James Siva, chairman of the CNIGA, wasn’t enthused about going back to voters. He said anything the tribes want to do with sports betting is going to be based on information and data.

“All of the data shows the California voter is just not ready for sports betting at this moment in time regardless of whether it’s tribally or commercially led,” Siva said. “We’re trying to base our decisions and path forward on information and not just how we feel. Tribes decided to wait an election cycle and let sports betting move out of the media and out of the voter’s mind, then work our way back into it in future cycles. This throws it right back into the voter’s face, and a lot of voters are just tired of the conversation. It was the most expensive proposition fight in the history of California. There was media nonstop – commercials and billboards. The average Californian was overwhelmed. They didn’t know which one did what and which one to vote for. Such confusion remains with the average voter. Now is not the time to get this done.”

Siva said any new form of Class III gaming that comes into the state starts and ends with tribes having exclusive rights, other than the carve out for race tracks offering sports betting. He said any pursuit of a ballot measure has to be led by tribes, rather than anyone else.

“It goes back to the approach,” Siva said. “It goes back to holding tribes’ feet to the fire, as you are either going to get on board with this or we’re going to do it for you. That’s never going to work for us.”

Victor Rocha, conference chairman of the Indian Gaming Association, agreed that voters aren’t ready for a new ballot proposal. He noted that Thompson and Collins’s offer to pay for the ballot measures and help rid the state of illegal gaming was interesting and “not such a bad thing,” but the problem was the approach of not reaching out to tribes.

“This creates a runway for 2026,” Rocha said. “I don’t think anyone in their right mind thinks that 2024 is going to happen. The fatigue and coming back for online gaming would make us look like morons. The one thing we’ve been fortunate with voters is our honesty and being authentic.”

Siva said that while it raises a framework for 2026, it also “starts to muddy the water” of who is going to push the issue, the tribes or a non-tribal entity.

“It’s going to send a shot across the bow for the commercial industry – the DraftKings and FanDuels of the world – that if they don’t put something together, they might get cut out of the market altogether. It puts everyone on high alert,” Siva said.

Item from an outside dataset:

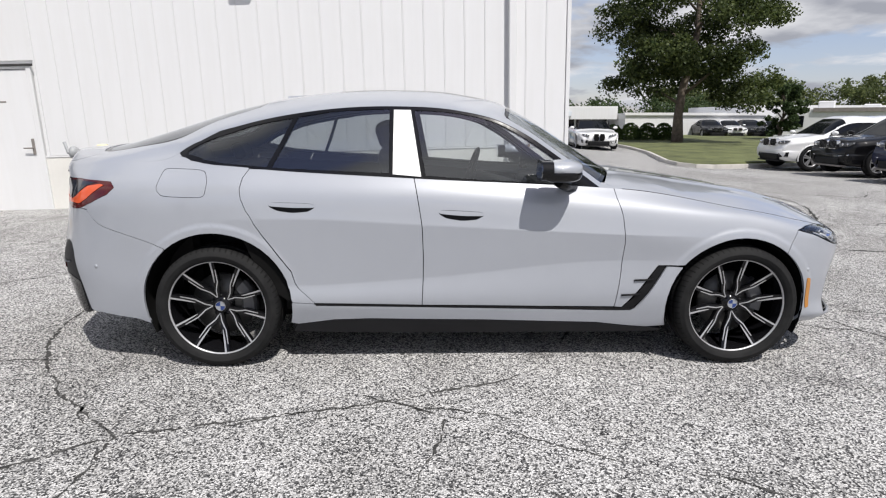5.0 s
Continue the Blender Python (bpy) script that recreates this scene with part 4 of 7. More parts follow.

Rocha said the only way sports betting will get done in California is in an incremental way: retail first, then online.

“This is a completely different strategy than we were talking about,” Rocha said. “For me, it’s dead in the water no matter who pays for it. You’re going to make it worse for sports betting down the road when it comes to California voters.”

In an article published Wednesday in PlayUSA, the backers of the amendment said some tribes have expressed interest, but are withholding any support until they see the amended language of a ballot measure by the Dec. 1 deadline.

James Giles, executive director of the Indian Gaming Association, said commercial operators are likely looking at what’s going on with the latest attempt and worry they’re going to get cut out of California.

Siva said some of the commercial operators reached out to tribes after the failed ballot measure and said they didn’t understand the California gaming market and how tribes developed it. Now, many understand they have to work with the tribes instead of trying to dictate. “If you want to come into gaming in California, there’s going to be a relationship with tribes.”